Atomicity is key. Each column should contain only one value. In UML terms, this means avoiding complex object attributes that store lists or arrays directly in a single field unless the data type supports it natively and is queried efficiently.

Check: Ensure attributes are not repeating groups.
Example: Instead of a single phone_numbers field storing [123, 456], create a separate Phone class.

Second Normal Form (2NF)

All non-key attributes must be fully dependent on the primary key. If a class has a composite primary key, ensure no attribute depends on only part of that key. This often leads to splitting classes in the UML diagram to isolate specific data.

Third Normal Form (3NF)

Transitive dependencies should be removed. If attribute A determines B, and B determines C, then A determines C. In schema design, this means moving B to its own class if B is not part of A’s direct identity.

Normalization Level	Rule	UML Impact
1NF	No repeating groups	Split list attributes into separate classes
2NF	No partial dependencies	Isolate attributes dependent on subsets of keys
3NF	No transitive dependencies	Create new classes for dependent attributes

Performance Considerations and Indexing ⚙️

While UML diagrams do not explicitly show database indexes, the structure they define dictates where indexes should be placed. Optimization involves balancing storage space against query speed.

Query Patterns: Analyze how data will be retrieved. If a specific attribute is frequently used in search conditions, it should be indexed.
Foreign Keys: Always index foreign key columns. Without them, joining tables becomes a full table scan, which is slow.
Denormalization: Sometimes, strict normalization slows down reads. UML diagrams can help identify where denormalization is safe, such as storing a cached count of related items.
Data Types: Choosing the correct data type in the diagram affects storage and performance. Use INT instead of STRING for IDs. Use DATE instead of STRING for timestamps.

Common Pitfalls in Schema Design ❌

Even with a clear UML model, errors can occur during the translation to SQL. Awareness of common mistakes helps maintain a healthy schema.

1. Over-Normalization

Creating too many tables can make queries complex and slow. If a join involves five or more tables for a simple read, consider if some data could be combined. The UML diagram should reflect business logic, not just theoretical purity.

2. Ignoring Nullability

UML attributes often imply whether a value is required. In the database, this translates to NOT NULL constraints. Failing to map this correctly can lead to data integrity issues. Ensure optional attributes in the diagram map to nullable columns.

3. Circular Dependencies

A relationship where Class A depends on Class B, which depends on Class C, which depends back on Class A. While valid in some contexts, this can create circular reference errors during initialization or migration. Break these cycles in the design phase.

4. Inconsistent Naming

Using user_id in one table and UserId in another creates confusion. UML diagrams enforce consistency. Stick to a single naming convention, such as snake_case for tables and columns.

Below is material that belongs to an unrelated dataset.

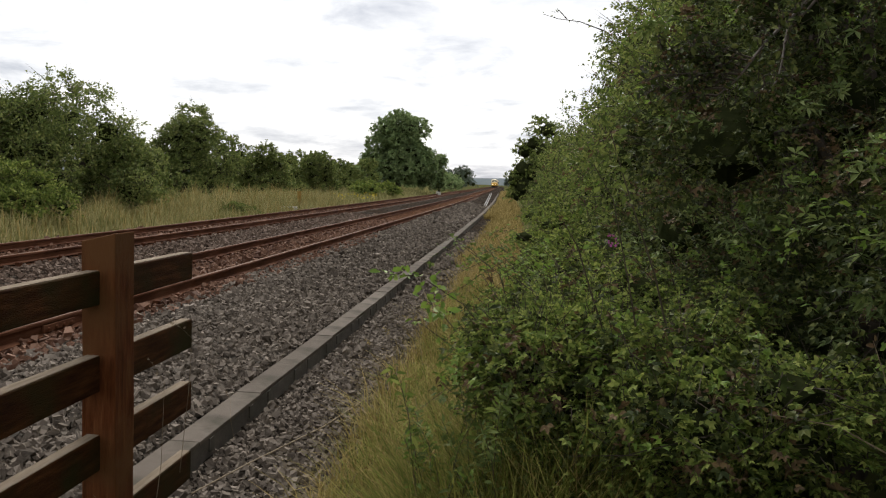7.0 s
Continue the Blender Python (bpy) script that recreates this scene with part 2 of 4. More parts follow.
M_RED = mat("red_sign_band", [(0.15, 0.003, 0.006), (0.20, 0.005, 0.009)], 0.45, 5, 0.05, 40, spec=0.4)
M_EDGE = mat("weathered_board_edge", [(0.08, 0.075, 0.062), (0.15, 0.142, 0.12)], 0.6, 30, 0.2, 60)
M_INK = mat("black_sign_ink", [(0.02, 0.02, 0.022), (0.04, 0.04, 0.042)], 0.5, 20, 0)
M_LETTER = mat("pale_sign_lettering", [(0.3, 0.25, 0.25), (0.36, 0.31, 0.31)], 0.5, 20, 0)
M_GALV = mat("galvanised_steel", [(0.25, 0.26, 0.27), (0.4, 0.41, 0.42)], 0.5, 12, 0.1, 50, metal=0.7)
# blue-grey stands for the haze in front of the woods
M_HILL = mat("hazed_hill_woodland", [(0.13, 0.16, 0.17), (0.18, 0.21, 0.21)], 1.0, 0.01, 0)


# ---- mesh helpers ----
def arrays(name, V, F, material):
    """A mesh from arrays of vertices and of faces with equal corners."""
    V, F = np.asarray(V, dtype=np.float32), np.asarray(F, dtype=np.int32)
    me = bpy.data.meshes.new(name)
    me.vertices.add(len(V)); me.vertices.foreach_set("co", V.ravel())
    k = F.shape[1]
    me.loops.add(F.size); me.loops.foreach_set("vertex_index", F.ravel())
    me.polygons.add(len(F)); me.polygons.foreach_set("loop_start", np.arange(0, F.size, k, dtype=np.int32))
    me.update(calc_edges=True)
    me.polygons.foreach_set("use_smooth", np.zeros(len(F), dtype=bool))
    me.materials.append(material)
    return me


def hang(name, me, parent, label=""):
    ob = new(name, me)
    ob.parent = parent
    return tagged(ob, label) if label else ob


def part(name, bm, material, parent, label="", smooth=False):
    """Links a bmesh as one mesh object under a thing or a part."""
    me = bpy.data.meshes.new(name)
    bm.to_mesh(me); bm.free()
    me.materials.append(material)
    if smooth:
        me.polygons.foreach_set("use_smooth", [True] * len(me.polygons))
    return hang(name, me, parent, label)


def box(x0, x1, y0, y1, z0, z1, bevel=0.0, bm=None):
    own = bmesh.new() if bm is None else bm
    m = Matrix.Translation(((x0 + x1) / 2, (y0 + y1) / 2, (z0 + z1) / 2)) @ Matrix.Diagonal((x1 - x0, y1 - y0, z1 - z0, 1))
    r = bmesh.ops.create_cube(own, size=1.0, matrix=m)
    if bevel:
        edges = list({e for v in r["verts"] for e in v.link_edges})
        bmesh.ops.bevel(own, geom=edges, offset=bevel, segments=2, profile=0.6, affect="EDGES")
    return own


def cyl(p, q, r0, r1, bm=None, sides=10):
    own = bmesh.new() if bm is None else bm
    p, q = Vector(p), Vector(q)
    m = Matrix.Translation((p + q) / 2) @ (q - p).to_track_quat("Z", "Y").to_matrix().to_4x4()
    bmesh.ops.create_cone(own, cap_ends=True, segments=sides, radius1=r0, radius2=r1, depth=(q - p).length, matrix=m)
    return own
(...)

Iterative Design and Maintenance 🔄

Database schemas are not static. Requirements change, and the UML Class Diagram must evolve alongside the application. An optimized schema is one that can adapt without breaking existing functionality.

Versioning: Keep versions of your UML diagrams to track changes over time.
Refactoring: If a class grows too large, it may need to be split. This is a structural refactoring that requires careful migration planning.
Review Cycles: Regularly audit the schema against the current UML model. Ensure the physical database matches the logical design.
Backward Compatibility: When altering the schema, ensure new changes do not break existing queries or applications that rely on the old structure.

Best Practices for Documentation 📝

A well-maintained UML diagram is a form of documentation. It reduces the cognitive load on new team members and aids in troubleshooting.

Legend: Include a legend explaining symbols used in the diagram, especially for visibility modifiers and inheritance.
Annotations: Use notes in the diagram to explain complex constraints or business rules that are not immediately obvious.
Metadata: Document the author, date of creation, and last modification date on the diagram.
Consistency: Ensure the diagram matches the actual code. Drift between design and implementation renders the model useless.

Advanced Relationship Patterns 🧩

Beyond standard relationships, UML diagrams can model complex inheritance hierarchies and aggregations that impact the database schema significantly.

Inheritance and Polymorphism

When a Vehicle class has subclasses like Car and Truck, the database strategy changes. You can map this in three ways:

Single Table: One table with a type discriminator column. Fastest reads, but sparse columns.
Class Table: One table per class, joined together. Strict normalization, but complex joins.
Concrete Table: Separate tables for each concrete subclass. No joins for specific types, but duplicate columns.

Aggregation and Composition

These relationships describe part-whole structures. Composition implies strong ownership (if the whole is deleted, the parts are deleted). Aggregation implies weak ownership. In the database, this often translates to cascading delete rules.

Strong Ownership: Set CASCADE DELETE on foreign keys.
Weak Ownership: Allow orphaned records or set SET NULL.

Conclusion on Structural Integrity 🏁

Optimizing database schemas requires a blend of theoretical knowledge and practical application. UML Class Diagrams serve as the critical tool that connects business requirements to technical implementation. By rigorously defining classes, attributes, and relationships, teams can prevent common pitfalls such as redundancy, ambiguity, and performance bottlenecks.

The process is iterative. As the application grows, the model must be reviewed and refined. This ensures that the database remains a stable foundation rather than a source of technical debt. Focus on clarity, enforce constraints, and maintain documentation. These practices lead to systems that are easier to understand, faster to query, and simpler to maintain over the long term.

Investing time in the design phase pays dividends during development and operations. A well-modeled schema reduces the need for emergency fixes and refactoring later. It establishes a clear path for future expansion and ensures that data integrity remains intact as the application scales.